Given instruction: Write every record out again exactly, and keep images out of it.

Exercise input:
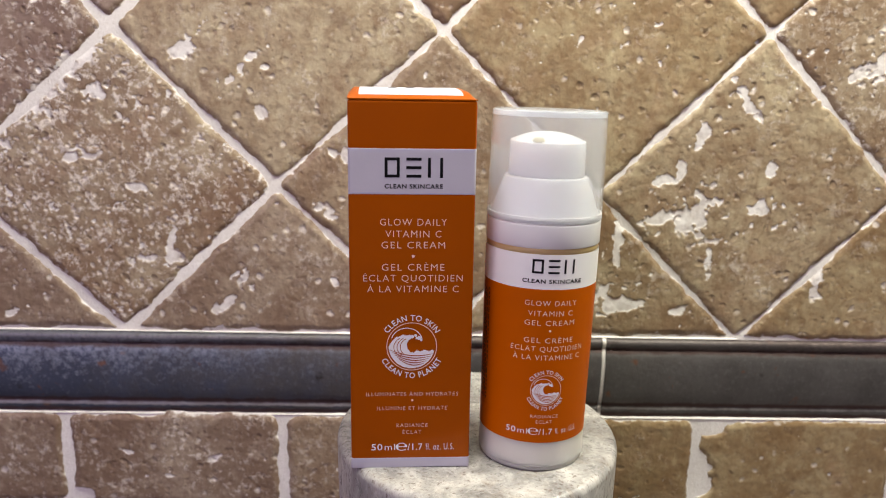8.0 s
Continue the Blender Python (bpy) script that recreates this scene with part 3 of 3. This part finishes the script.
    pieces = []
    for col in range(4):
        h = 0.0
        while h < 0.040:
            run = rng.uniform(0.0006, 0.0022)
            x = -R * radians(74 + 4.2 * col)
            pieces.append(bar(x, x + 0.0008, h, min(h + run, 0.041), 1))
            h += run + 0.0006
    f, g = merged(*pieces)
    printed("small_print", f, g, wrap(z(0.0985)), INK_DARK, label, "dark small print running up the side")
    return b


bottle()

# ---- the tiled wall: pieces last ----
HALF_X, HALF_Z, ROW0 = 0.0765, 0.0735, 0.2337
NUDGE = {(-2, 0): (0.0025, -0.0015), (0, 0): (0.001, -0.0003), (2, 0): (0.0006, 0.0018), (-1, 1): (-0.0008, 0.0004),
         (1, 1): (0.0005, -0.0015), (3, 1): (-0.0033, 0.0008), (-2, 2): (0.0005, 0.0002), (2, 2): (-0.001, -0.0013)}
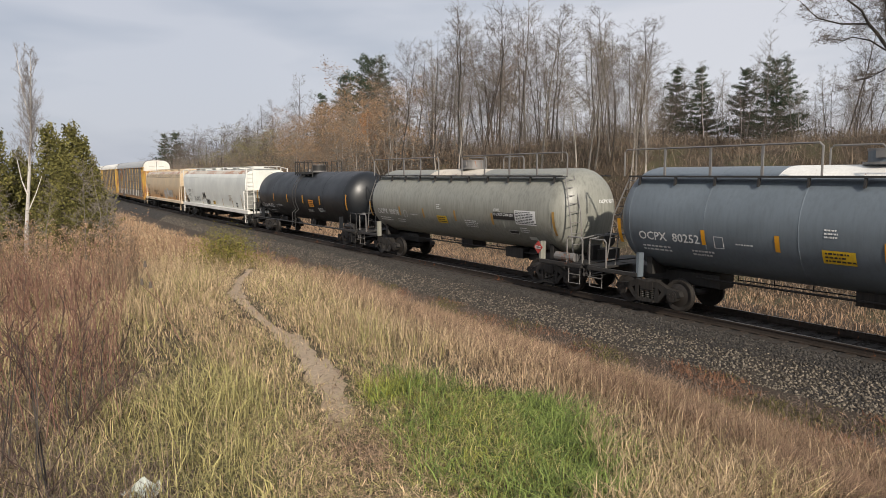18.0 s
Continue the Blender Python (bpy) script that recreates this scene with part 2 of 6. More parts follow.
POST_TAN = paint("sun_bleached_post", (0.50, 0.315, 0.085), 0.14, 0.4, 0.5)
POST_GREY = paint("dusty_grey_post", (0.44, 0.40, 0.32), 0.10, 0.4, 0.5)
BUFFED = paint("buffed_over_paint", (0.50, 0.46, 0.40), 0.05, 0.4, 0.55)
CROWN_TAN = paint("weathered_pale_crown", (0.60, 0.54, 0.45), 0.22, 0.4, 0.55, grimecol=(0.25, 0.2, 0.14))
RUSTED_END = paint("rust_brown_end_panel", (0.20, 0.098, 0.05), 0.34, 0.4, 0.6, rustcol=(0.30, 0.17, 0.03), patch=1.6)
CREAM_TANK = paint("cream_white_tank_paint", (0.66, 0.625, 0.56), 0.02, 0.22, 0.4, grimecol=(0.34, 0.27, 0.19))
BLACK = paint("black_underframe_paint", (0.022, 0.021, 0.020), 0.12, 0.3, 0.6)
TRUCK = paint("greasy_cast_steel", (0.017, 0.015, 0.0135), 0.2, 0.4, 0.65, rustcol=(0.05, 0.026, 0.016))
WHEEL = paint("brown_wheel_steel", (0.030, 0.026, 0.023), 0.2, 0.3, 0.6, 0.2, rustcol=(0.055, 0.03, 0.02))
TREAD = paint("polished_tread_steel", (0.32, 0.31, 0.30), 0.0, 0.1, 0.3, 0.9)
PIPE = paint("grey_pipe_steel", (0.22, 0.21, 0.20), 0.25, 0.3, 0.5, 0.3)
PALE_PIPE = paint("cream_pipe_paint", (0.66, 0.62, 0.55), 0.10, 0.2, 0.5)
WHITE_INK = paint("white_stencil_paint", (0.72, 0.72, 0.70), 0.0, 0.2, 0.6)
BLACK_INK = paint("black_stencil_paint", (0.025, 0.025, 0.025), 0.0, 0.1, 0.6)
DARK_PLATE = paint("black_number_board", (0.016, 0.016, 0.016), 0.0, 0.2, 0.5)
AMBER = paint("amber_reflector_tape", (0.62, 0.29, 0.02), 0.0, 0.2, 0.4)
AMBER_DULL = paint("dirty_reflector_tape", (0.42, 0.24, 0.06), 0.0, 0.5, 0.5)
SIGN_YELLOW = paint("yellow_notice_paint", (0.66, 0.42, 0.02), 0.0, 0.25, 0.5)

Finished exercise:
8.0 s
Continue the Blender Python (bpy) script that recreates this scene with part 3 of 3. This part finishes the script.
    pieces = []
    for col in range(4):
        h = 0.0
        while h < 0.040:
            run = rng.uniform(0.0006, 0.0022)
            x = -R * radians(74 + 4.2 * col)
            pieces.append(bar(x, x + 0.0008, h, min(h + run, 0.041), 1))
            h += run + 0.0006
    f, g = merged(*pieces)
    printed("small_print", f, g, wrap(z(0.0985)), INK_DARK, label, "dark small print running up the side")
    return b


bottle()

# ---- the tiled wall: pieces last ----
HALF_X, HALF_Z, ROW0 = 0.0765, 0.0735, 0.2337
NUDGE = {(-2, 0): (0.0025, -0.0015), (0, 0): (0.001, -0.0003), (2, 0): (0.0006, 0.0018), (-1, 1): (-0.0008, 0.0004),
         (1, 1): (0.0005, -0.0015), (3, 1): (-0.0033, 0.0008), (-2, 2): (0.0005, 0.0002), (2, 2): (-0.001, -0.0013)}
18.0 s
Continue the Blender Python (bpy) script that recreates this scene with part 2 of 6. More parts follow.
POST_TAN = paint("sun_bleached_post", (0.50, 0.315, 0.085), 0.14, 0.4, 0.5)
POST_GREY = paint("dusty_grey_post", (0.44, 0.40, 0.32), 0.10, 0.4, 0.5)
BUFFED = paint("buffed_over_paint", (0.50, 0.46, 0.40), 0.05, 0.4, 0.55)
CROWN_TAN = paint("weathered_pale_crown", (0.60, 0.54, 0.45), 0.22, 0.4, 0.55, grimecol=(0.25, 0.2, 0.14))
RUSTED_END = paint("rust_brown_end_panel", (0.20, 0.098, 0.05), 0.34, 0.4, 0.6, rustcol=(0.30, 0.17, 0.03), patch=1.6)
CREAM_TANK = paint("cream_white_tank_paint", (0.66, 0.625, 0.56), 0.02, 0.22, 0.4, grimecol=(0.34, 0.27, 0.19))
BLACK = paint("black_underframe_paint", (0.022, 0.021, 0.020), 0.12, 0.3, 0.6)
TRUCK = paint("greasy_cast_steel", (0.017, 0.015, 0.0135), 0.2, 0.4, 0.65, rustcol=(0.05, 0.026, 0.016))
WHEEL = paint("brown_wheel_steel", (0.030, 0.026, 0.023), 0.2, 0.3, 0.6, 0.2, rustcol=(0.055, 0.03, 0.02))
TREAD = paint("polished_tread_steel", (0.32, 0.31, 0.30), 0.0, 0.1, 0.3, 0.9)
PIPE = paint("grey_pipe_steel", (0.22, 0.21, 0.20), 0.25, 0.3, 0.5, 0.3)
PALE_PIPE = paint("cream_pipe_paint", (0.66, 0.62, 0.55), 0.10, 0.2, 0.5)
WHITE_INK = paint("white_stencil_paint", (0.72, 0.72, 0.70), 0.0, 0.2, 0.6)
BLACK_INK = paint("black_stencil_paint", (0.025, 0.025, 0.025), 0.0, 0.1, 0.6)
DARK_PLATE = paint("black_number_board", (0.016, 0.016, 0.016), 0.0, 0.2, 0.5)
AMBER = paint("amber_reflector_tape", (0.62, 0.29, 0.02), 0.0, 0.2, 0.4)
AMBER_DULL = paint("dirty_reflector_tape", (0.42, 0.24, 0.06), 0.0, 0.5, 0.5)
SIGN_YELLOW = paint("yellow_notice_paint", (0.66, 0.42, 0.02), 0.0, 0.25, 0.5)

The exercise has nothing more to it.